Penguasa pribumi tersebut tampak tegang dan gelisah. Max Havelaar dengan misi profetisnya pun dibawakan secara tak "bergairah" seperti tengah menyimpan pesimisme tertentu. Barangkali keduanya tidak berdaya menghadapi sistem kekuasaan atau otoritas lain yang lebih besar, secara internal maupun eksternal, yang memerangkap dirinya. Sama-sama terpasung dan merayakan hening kekalahan.
Pidato Max Havelaar berdurasi kurang lebih 45 menit mendapat topangan dengan pemanfaatan gambar multimedia dan juga musik yang digarap oleh Bulqini dan Aep Suherman yang menghadirkan kampung, petani, dan rumah tradisional. Menggiring imaji kita ke dalam bayangan peristiwa dan setting massa lalu.
Musik angklung Baduy seolah-olah memanggil kita kembali ke kampung. Mengunjungi kampung tanah kelahiran. Ada sawah, tanah basah, dan hutan bambu. Ada gemericik air yang mengalir, bunyi jengkerik dan kicau burung. Di sana, anak-anak bisa bebas berkejar-kejaran, menceburkan diri, dan mandi telanjang di sungai.

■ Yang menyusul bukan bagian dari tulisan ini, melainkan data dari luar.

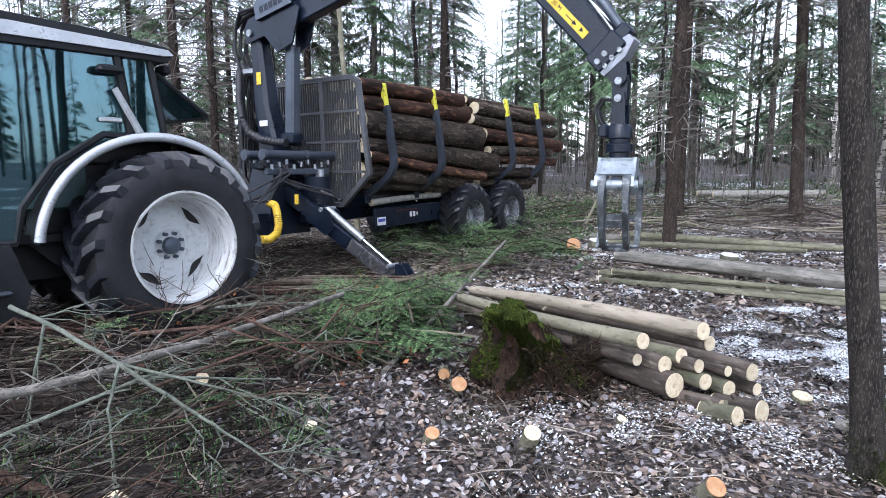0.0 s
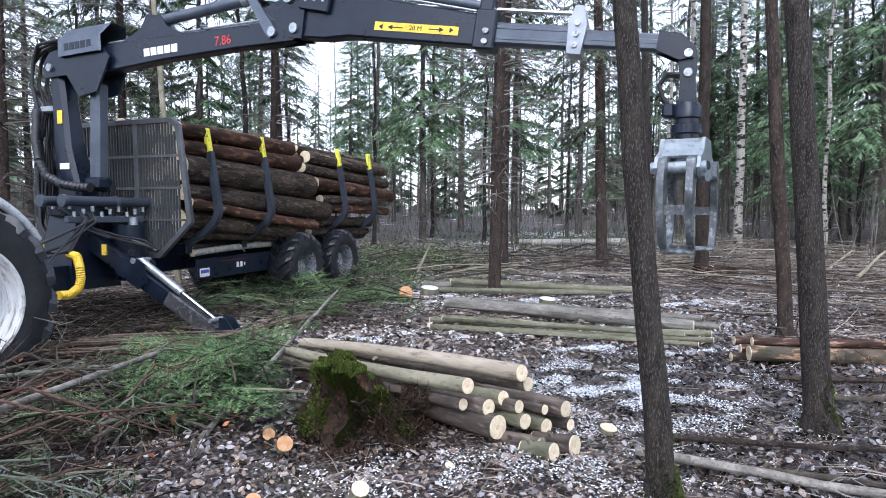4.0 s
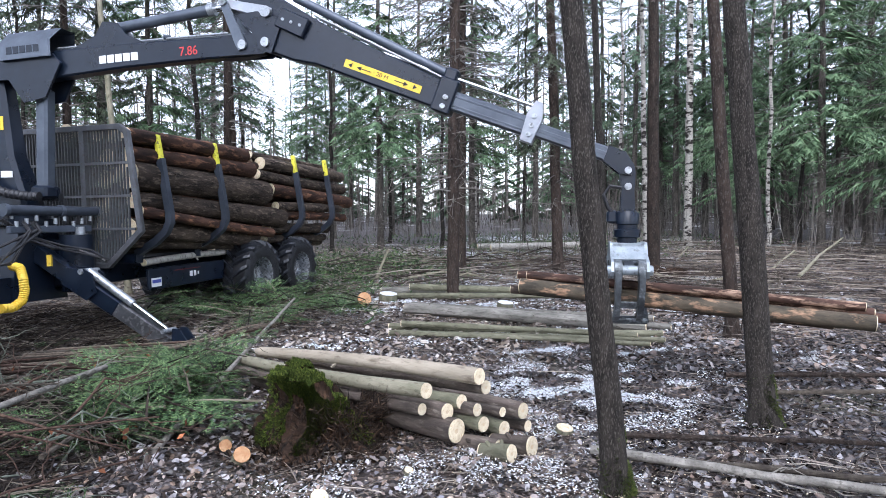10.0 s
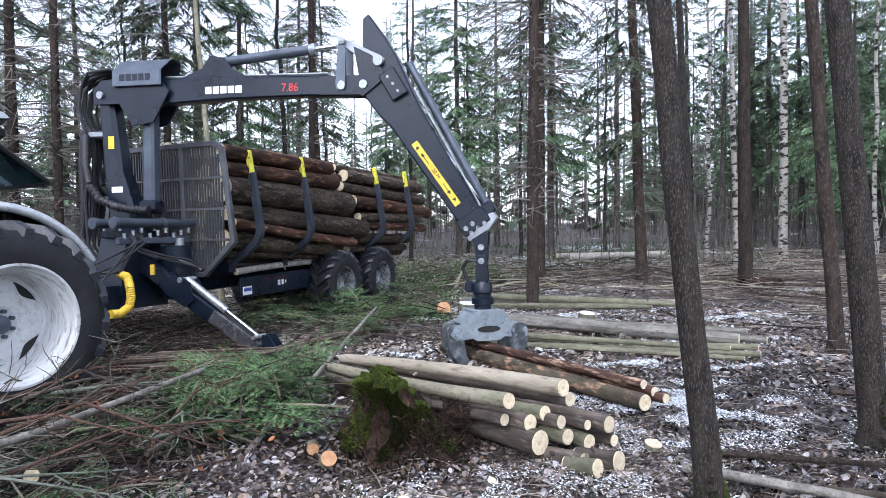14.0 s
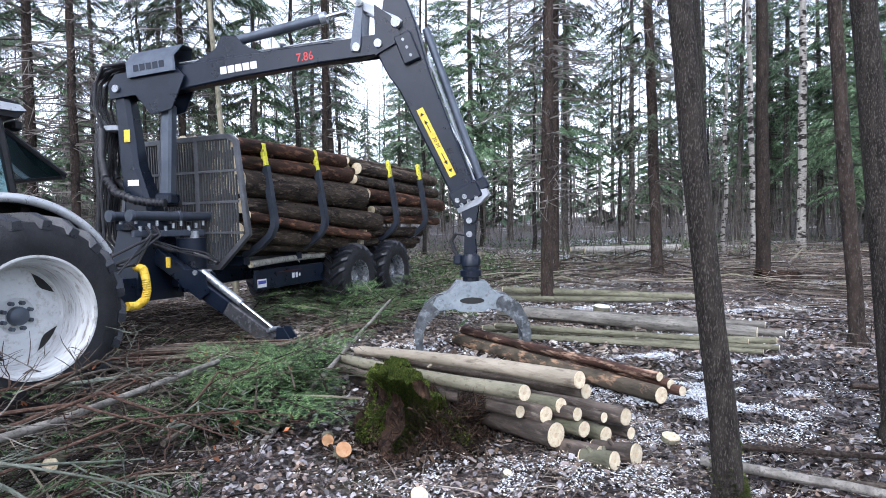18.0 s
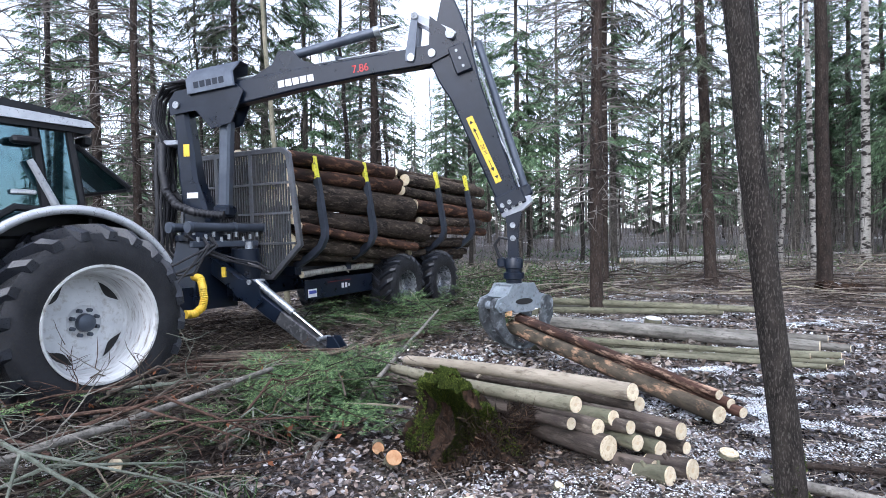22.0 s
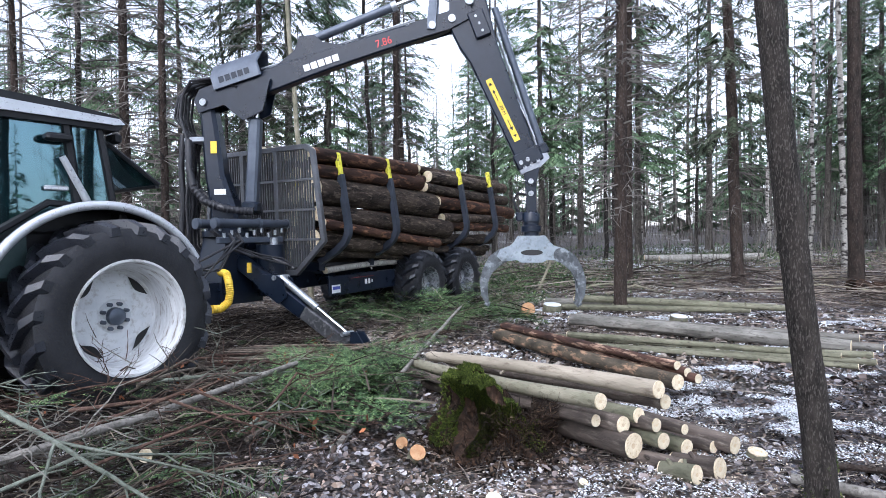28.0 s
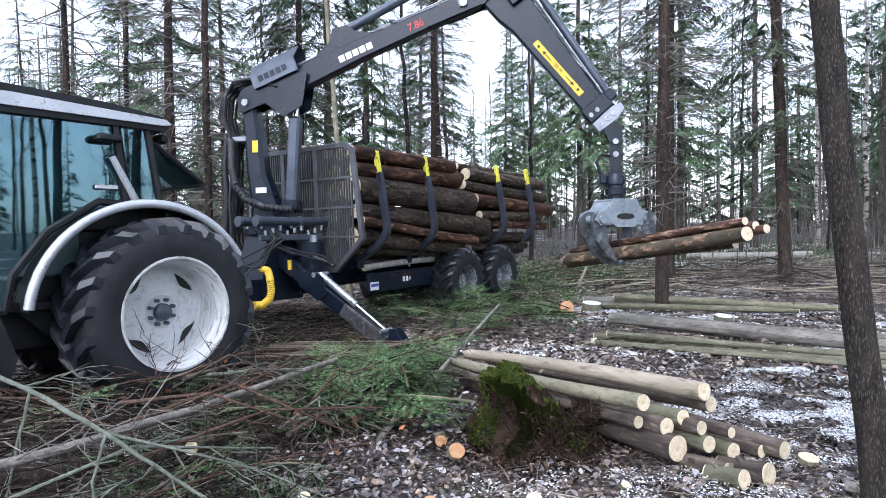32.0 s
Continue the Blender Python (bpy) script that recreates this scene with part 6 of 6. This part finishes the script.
def build_leaves():
    rng = random.Random(71)
    s, c, w, dry, wet = Shape(), Shape(), Shape(), Shape(), Shape()

    def leaf(sh, x, y, z, size, flat):
        a = rng.uniform(0, 6.283)
        n = Vector((rng.gauss(0, flat), rng.gauss(0, flat), 1)).normalized()
        u = Vector((math.cos(a), math.sin(a), 0))
        u = (u - n * u.dot(n)).normalized()
        v = n.cross(u)
        p = Vector((x, y, z))
        cup = n * size * rng.uniform(-0.15, 0.3)
        q = [p - u * size, p - u * size * 0.3 + v * size * 0.55 + cup, p + u * size * 0.5 + v * size * 0.5 + cup, p + u * size * 1.05, p + u * size * 0.5 - v * size * 0.5 + cup, p - u * size * 0.3 - v * size * 0.55 + cup]
        k = len(sh.v)
        sh.v += [tuple(e) for e in q]
        sh.f += [(k, k + 1, k + 2, k + 3), (k, k + 3, k + 4, k + 5)]
        sh.m += [0, 0]

    for k in range(52000):
        b = rng.uniform(-0.55, 1.05)
        r = 1.6 + 11 * rng.random() ** 1.25
        x, y = 0.6 + r * math.sin(b), 0.2 + r * math.cos(b)
        if brush_height(x, y) > 0.10 and rng.random() < 0.7:
            continue
        soaked = x > 2.7 + 0.5 * noise.noise((x, y, 40)) and y < 6.6 + 0.6 * noise.noise((x * 0.8, y * 0.8, 41)) and noise.noise((x * 1.3, y * 1.3, 42)) < 0.28
        leaf(wet if soaked else s, x, y, height(x, y) + rng.uniform(-0.012, 0.028), rng.uniform(0.013, 0.03) * (1 if r < 4 else 1.25), 0.55)
    for k in range(24000):
        b = rng.uniform(-0.5, 1.1)
        r = 7 + 17 * rng.random()
        x, y = 0.6 + r * math.sin(b), 0.2 + r * math.cos(b)
        # below this bearing leaves take the paler ramp; dry only collects them
        leaf(dry if b < 0.42 else s, x, y, height(x, y) + rng.uniform(0, 0.05), rng.uniform(0.02, 0.06), 0.5)
    stuff("wet_leaf_litter", wet, WETLEAVES, "dark soaked leaves with a wet sheen", "leaves")
    stuff("dry_leaf_litter", dry, PALELEAVES, "pale brown leaves on the far clearing", "leaves")
    stuff("leaf_litter", s, LEAVES, "wet brown and grey fallen leaves", "leaves")
    for k in range(6500):
        if rng.random() < 0.6:
            x, y = rng.gauss(2.2, 0.9), rng.gauss(4.2, 0.8)
        else:
            b, r = rng.uniform(-0.3, 0.9), 2 + 9 * rng.random()
            x, y = 0.6 + r * math.sin(b), 0.2 + r * math.cos(b)
        if brush_height(x, y) > 0.08:
            continue
        leaf(c, x, y, height(x, y) + rng.uniform(0.012, 0.035), rng.uniform(0.003, 0.009), 0.5)
    stuff("wood_chips", c, CHIPS, "pale sawdust and wood chips round the log pile", "wood chips")
    for (cx, cy, sx, sy, n) in ((3.35, 5.6, 0.75, 0.6, 700), (3.5, 5.3, 0.6, 0.5, 480), (2.9, 4.3, 0.5, 0.3, 150), (1.3, 3.9, 0.5, 0.3, 160), (2.6, 3.9, 0.5, 0.25, 160), (1.0, 2.6, 0.4, 0.3, 140), (1.2, 8.2, 0.5, 0.45, 60), (3.8, 7.15, 0.22, 0.06, 260), (4.6, 6.8, 0.4, 0.05, 160), (3.3, 5.65, 0.5, 0.4, 300), (7.0, 10.0, 0.6, 0.12, 260), (4.1, 10.8, 0.5, 0.12, 200), (11.0, 27.5, 1.2, 1.0, 600), (7.3, 20.6, 1.0, 0.5, 260), (2.4, 12.0, 0.2, 0.12, 120), (5.0, 14.2, 1.4, 0.5, 220), (7.0, 17.5, 1.6, 0.6, 240), (3.6, 18.0, 1.0, 0.4, 180), (9.5, 20.0, 1.8, 0.5, 220), (4.3, 10.9, 1.3, 0.25, 220), (4.4, 8.2, 1.4, 0.2, 200), (2.5, 11.3, 0.5, 0.5, 150), (7.6, 23.2, 1.4, 0.5, 160), (6.3, 6.1, 0.5, 0.15, 90), (6.8, 9.8, 1.6, 0.7, 160), (2.9, 6.6, 0.6, 0.5, 200)):
        for k in range(n * 20):
            x, y = rng.gauss(cx, sx), rng.gauss(cy, sy)
            if noise.noise((x * 3.0, y * 3.0, 1)) < -0.05 + 0.25 * rng.random():
                continue
            leaf(w, x, y, height(x, y) + rng.uniform(0.012, 0.030), rng.uniform(0.004, 0.012) * (2.4 if cy > 8 else 1), 0.4)
    stuff("snow_patches", w, SNOW, "thin broken patches of wet snow on the leaves", "snow")


build_leaves()


# ---- carried logs ----
BUNDLE = []


def build_bundle():
    """Five scraped stems, each an object of its own, in one bundle space: x along the stems."""
    rng = random.Random(5)
    for y, z, r, x0, x1, bark, label in ((-0.05, -0.02, 0.085, -1.15, 2.2, BARK_SCRAPED, "thick green-grey log with scraped bark moved by the grapple"), (0.08, 0.0, 0.052, -1.2, 2.3, BARK_RED, "thin scraped reddish pine log moved by the grapple"), (0.01, 0.10, 0.048, -1.1, 2.12, BARK_RED, "thin scraped reddish pine log moved by the grapple"),
                                         (0.13, 0.08, 0.05, -1.25, 2.2, BARK_RED, "thin scraped reddish pine log moved by the grapple"), (0.06, -0.09, 0.05, -1.3, 1.9, BARK_LOAD, "dark rough log moved by the grapple")):
        ob = log_thing("carried_log", (x0, y, z), (x1, y + rng.uniform(-0.05, 0.05), z + rng.uniform(-0.04, 0.04)), r, r * 0.88, bark, CUT, label, "logs moved by the grapple", 0.02, 14, 1)
        BUNDLE.append((ob, ob.matrix_basis.copy()))


BARK_SCRAPED = material("scraped_mossy_bark", (0.034, 0.03, 0.022), (0.11, 0.088, 0.062), 0.82, 0, 7, (1, 1, 0.4), 0.9, 10, (0.46, 0.28, 0.17), 0.1)
build_bundle()

# t, slew, boom, jib, reach, grapple yaw, claw angle (0 closed, 1 open)
ARM = [
    (0, -28.9, 11.1, -46.1, 0, 74, 0.1), (1, -30, 12.1, -32.9, 0.05, 78, 0.1), (2, -30.1, 14.3, -13.8, 0.32, 78, 0.1), (3, -29.5, 8.6, -6.5, 0.9, 74, 0.1),
    (4, -30.9, 2.1, -8.5, 1.59, 50, 0.5), (4.5, -29.3, 2.1, -9.4, 2.1, -28, 1), (6.5, -21.4, -0.1, -12.6, 3.44, 40, 0.8), (7, -20.2, -2.2, -15.3, 3.62, 60, 0.7), (8, -21.2, -0.6, -15.3, 3.68, 70, -0.2),
    (9, -24.3, 2.2, -16.8, 2.84, 68, -0.2), (10, -24.8, 2.3, -20.9, 1.8, 64, -0.2), (10.5, -24.5, 2, -21.1, 1.15, 58, -0.2), (11, -24.9, 1.8, -21.9, 0.53, 44, -0.2), (11.5, -23.9, 2.4, -25.2, 0.09, 32, -0.2),
    (12, -22.8, 3.6, -31.8, 0.03, 30, -0.2), (12.5, -20.8, 0.1, -39.1, -0, 22, -0.2), (13, -17.4, -2.1, -46, -0, 15, -0.2), (13.5, -18.5, -1.8, -51.5, 0, 15, -0.2), (14, -18.5, -1.1, -54.5, 0, 12, -0.2), (14.5, -18.1, 1.1, -56, -0, 10, 0.4),
    (16.5, -17.2, 3.5, -60.3, 0, -25, 0.8), (17, -17.2, 3.8, -60.9, 0, -30, 0.9), (17.5, -17.3, 7, -58.9, 0, -15, 1), (18, -16.7, 5.5, -63.3, 0, -5, 1), (18.5, -15.8, 4.4, -67.3, 0, 0, 0.9), (19, -15.4, 4.9, -67.5, 0, 0, 0.8), (20, -12.5, 4.4, -66.4, 0, 0, 0.8),
    (21, -11.2, 5.8, -70.1, 0, 5, 0.7), (21.5, -11.7, 6.3, -69.8, 0, 15, 0.4), (22, -11.9, 7.4, -65.7, 0, 35, -0.2), (22.5, -11.7, 7.6, -65.3, 0, 35, -0.2), (23, -11.4, 8.7, -66.3, 0, 30, -0.2), (23.5, -9.6, 7.5, -68.4, 0, 25, -0.2),
    (24, -7.7, 7.5, -75.6, 0, 15, 0.3), (24.5, -6.3, 8.4, -75.3, 0, -25, 0.6), (25, -5.5, 10, -73.5, 0, -45, 0.8), (25.5, -5.3, 11.7, -65.7, -0, -30, 0.8), (27.5, -4.7, 15.2, -66.9, 0, -8, 1), (28, -4.6, 16.1, -64.8, -0, -6, 1),
    (28.5, -5.2, 12.6, -61.5, 0.12, -6, 1), (29, -5.9, 8.5, -55.1, 0.35, -10, 0.9), (29.5, -6.5, 7.3, -54.8, 0.46, 5, 0.6), (30, -7.2, 7.1, -54.6, 0.46, 25, -0.2), (30.5, -7.7, 10.5, -52.1, 0.44, 30, -0.2), (31, -7.8, 13.8, -49.1, 0.24, 30, -0.2), (31.5, -7.7, 18.5, -46.1, 0.2, 30, -0.2), (32, -7.5, 19.9, -50, 0.18, 30, -0.2),
]


def arm_poses(slew, lift, jib, reach, yaw):
    """Poses in the crane's space of all its moving pieces."""
    col = pose(0, 0, 0, 0, 0, slew)
    boom = col @ pose(PIN_BACK, 0, PIN_UP, 0, -lift, 0)
    knee = boom @ Vector((BOOM_LENGTH, 0, 0))
    jibm = Matrix.Translation(knee) @ pose(0, 0, 0, 0, 0, slew) @ pose(0, 0, 0, 0, -jib, 0)
    r1 = max(reach, 0) * 0.5
    e1 = jibm @ pose(r1, 0, 0)
    e2 = jibm @ pose(max(reach, -0.1) if reach > 0 else 0, 0, 0)
    tip = e2 @ Vector((2.487, 0, -0.009))
    hang = Matrix.Translation(tip) @ pose(0, 0, 0, 0, 0, slew)
    grap = Matrix.Translation(tip + Vector((0, 0, -0.75))) @ pose(0, 0, 0, 0, 0, yaw)

    def between(a, b):
        x = (b - a).normalized()
        y = col.to_3x3() @ Vector((0, 1, 0))
        z = x.cross(y).normalized()
        m = Matrix((x, y, z)).transposed().to_4x4()
        return Matrix.Translation(a) @ m

    # link: two bars of equal length meet above the knee
    p1, p2 = boom @ Vector((3.42, 0, 0)), jibm @ Vector((-0.11, 0, 0.33))
    gap = (p2 - p1)
    half = min(gap.length / 2, 0.535)
    up = (col.to_3x3() @ Vector((0, -1, 0))).cross(gap.normalized())
    up = up if up.z > 0 else -up
    top = p1 + gap / 2 + up * math.sqrt(max(0.54 ** 2 - half ** 2, 0.0001))
    foot, head = col @ Vector((0.36, 0, 2.02)), boom @ Vector((0.64, 0, -0.33))
    up_x = (head - foot).normalized()
    side = col.to_3x3() @ Vector((0, 1, 0))
    lift_m = Matrix.Translation(foot) @ Matrix((side.cross(up_x).normalized(), side, up_x)).transposed().to_4x4()
    return {"column": col, "boom": boom, "jib": jibm, "ext1": e1, "ext2": e2, "hang": hang, "grapple": grap, "link": between(p1, top), "pull_link": between(p2, top), "jibcyl": between(boom @ Vector((1.70, 0, 0.40)), top), "lift": lift_m}


# grip point, direction in plan, tilt of the stems
STEMS = [
    (0, (6.25, 5.95, 0.15), -18, 0), (7.6, (6.25, 5.95, 0.15), -18, 0), (8.0, (6.1, 5.77, 0.50), -30, 0), (9, (5.12, 5.65, 0.80), -45, -2), (10, (4.09, 6.04, 0.84), -40, -4), (10.5, (3.56, 6.33, 1.03), -36, -12), (11, (3.0, 6.53, 1.20), -34, -19), (11.5, (2.61, 6.83, 1.28), -40, -24),
    (12, (2.47, 7.0, 1.10), -66, -26), (12.5, (2.36, 7.24, 0.66), -76, -15), (13, (2.25, 7.30, 0.40), -71, -7), (13.5, (2.17, 7.25, 0.24), -68, -3), (14.2, (2.08, 7.30, 0.12), -65.5, 0), (21.5, (2.08, 7.30, 0.12), -65.5, 0), (22, (2.10, 7.15, 0.34), -68, -5.5), (22.5, (2.1, 7.05, 0.36), -68, -6), (23, (2.1, 7.05, 0.36), -68, -6),
    (23.5, (1.88, 7.6, 0.30), -67, -4), (24.1, (1.78, 7.75, 0.30), -67, -3), (24.6, (1.73, 7.9, 0.20), -65, 0), (29.8, (1.73, 7.9, 0.20), -65, 0), (30.1, (1.86, 8.05, 0.28), -62, 0), (30.5, (2.47, 8.47, 0.43), -66, -5), (31, (2.41, 8.47, 0.89), -62, 5), (31.5, (2.4, 8.48, 1.31), -62, 5), (32, (2.23, 8.52, 1.31), -66, 6),
]


def motions():
    tables = {}
    claws = {"claw_left": [], "claw_right": []}
    for t, slew, lift, jib, reach, yaw, claw in ARM:
        for key, m in arm_poses(slew, lift, jib, reach, yaw).items():
            tables.setdefault(key, []).append((t, m))
        for name, sg in (("claw_left", -1), ("claw_right", 1)):
            claws[name].append((t, pose(sg * 0.39, 0, -0.27, 0, -sg * (48 * claw - 27), 0)))
    for key, rows in tables.items():
        walk(CRANE_PARTS[key], rows)
    for key, rows in claws.items():
        walk(CRANE_PARTS[key], rows)
    for ob, rest, end in SLIDING:
        moved = Matrix.Translation(Vector((0.17, -0.03, -0.10)) + end) @ pose(0, 0, 0, 2.0, 0, 3.0) @ Matrix.Translation(-end) @ rest
        walk(ob, [(0, rest), (22.1, rest), (22.6, moved), (32, moved)])
    for ob, rest in BUNDLE:
        walk(ob, [(t, pose(*p, 0, -tilt, turn) @ rest) for t, p, turn, tilt in STEMS] + ([(32.1, pose(*STEMS[-1][1], 0, -STEMS[-1][3], STEMS[-1][2]) @ rest)] if STEMS[-1][0] < 32 else []))


motions()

Pertunjukan seperti tengah mendeskripsikan wajah dan kisah kita. Barangkali kita adalah Max Havelaar yang gagal mewujudkan mimpi-mimpinya, atau juga para adipati, bupati, demang, dan priayi yang tersirap watak feodal dan sistem korup pemerintahan kolonial. Atau juga rakyat Bantam Kidul yang terjajah dan menderita di tanah sendiri. Musik angklung Baduy mengajak kita kembali ke kampung halaman. Lewat bunyinya ia sekaligus seperti mengobarkan tanya: di mana dan masih adakah kampung kita?!***
* Silvester Petara Hurit, esais pemerhati seni pertunjukan.